Allie Volpe in Vox:
Julia Strand was confident in her scientific findings when they were published in 2018. Strand’s research showed that when a circular beacon of light was present in a noisy setting, people expended less energy listening to their conversation partner and responded quicker than without the light. The feedback was positive and Strand, an associate professor of psychology at Carleton College in Northfield, Minnesota, had received grant funding to continue her research. Some months later, however, Strand was unable to replicate her results. In fact, she found the opposite to be true: The light forced people to think harder. Strand had crossed her t’s, dotted her i’s, and showed her work — and still she was wrong. “The bottom dropped out of my stomach,” Strand says. “It was terrible to realize that I had not just made a mistake, but published a mistake.”

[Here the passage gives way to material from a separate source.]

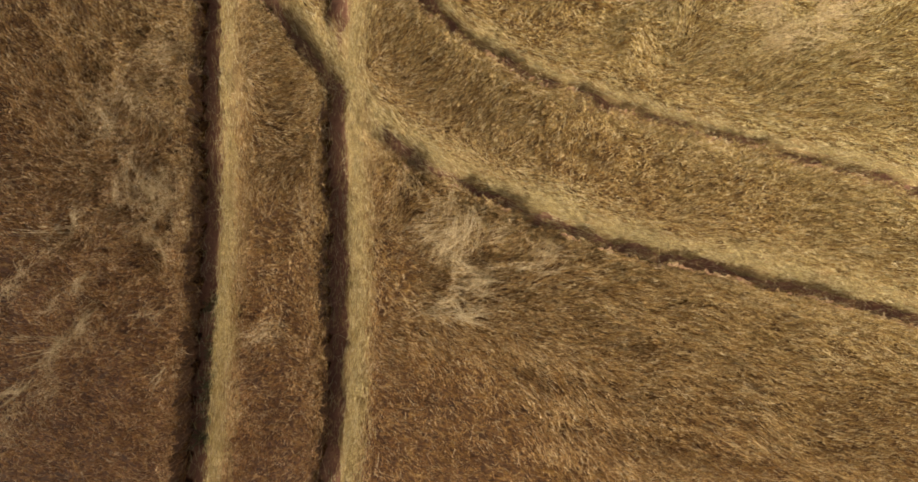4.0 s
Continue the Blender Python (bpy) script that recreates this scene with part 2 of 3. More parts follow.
FLOW_WEST = [(-1.89, -0.07, 41), (-1.37, -1.39, 31), (-0.26, -0.22, 11), (-7.02, 0.9, -30), (-5.85, -2.17, 0), (-3.88, -4.33, 5), (-5.7, 15.6, 68),
             (1.14, 15.75, 48), (3.95, 7.32, 28), (13.83, 5.93, 13), (10.35, 6.17, 18), (-2.38, 10.11, 38), (-7.32, -1.22, -9), (-9.68, 3.39, -24),
             (-11.72, 2.62, -29), (-11.84, 9.25, -38), (8.94, 9.62, 8)]


def lean_heading(x, y):
    c, s = np.zeros(x.shape), np.zeros(x.shape)
    for ax, ay, deg in FLOW_EAST + FLOW_WEST:
        k = 1.0 / ((x - ax) ** 2 + (y - ay) ** 2 + 0.15) ** 1.6
        c += k * math.cos(radians(deg))
        s += k * math.sin(radians(deg))
    wild = np.clip((clump_share(x, y) - 0.35) / 0.65, 0, 1)
    return np.arctan2(s, c) + wild * ((value_noise(x, y, 0.5, 33) - 0.5) * 3.2 + (value_noise(x, y, 0.2, 34) - 0.5) * 2.4) + (value_noise(x, y, 1.1, 31) - 0.5) * 0.6 + (value_noise(x, y, 0.35, 32) - 0.5) * 0.55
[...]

Being wrong is an unavoidable aspect of the human condition. Defining what constitutes “wrong,” however, can get messy. People can be wrong about any multitude of things, from misremembering the name of a ’90s pop song to incorrectly casting blame onto a friend during a heated argument. Mistakes happen on scales big and small, topics tangible and moral or ethical. In the 2010 book Being Wrong: Adventures in the Margin of Error, author Kathryn Schulz loosely defines being wrong “as a deviation from external reality, or an internal upheaval in what we believe” — with the caveat that wrongness is too vast to fit neatly into either category.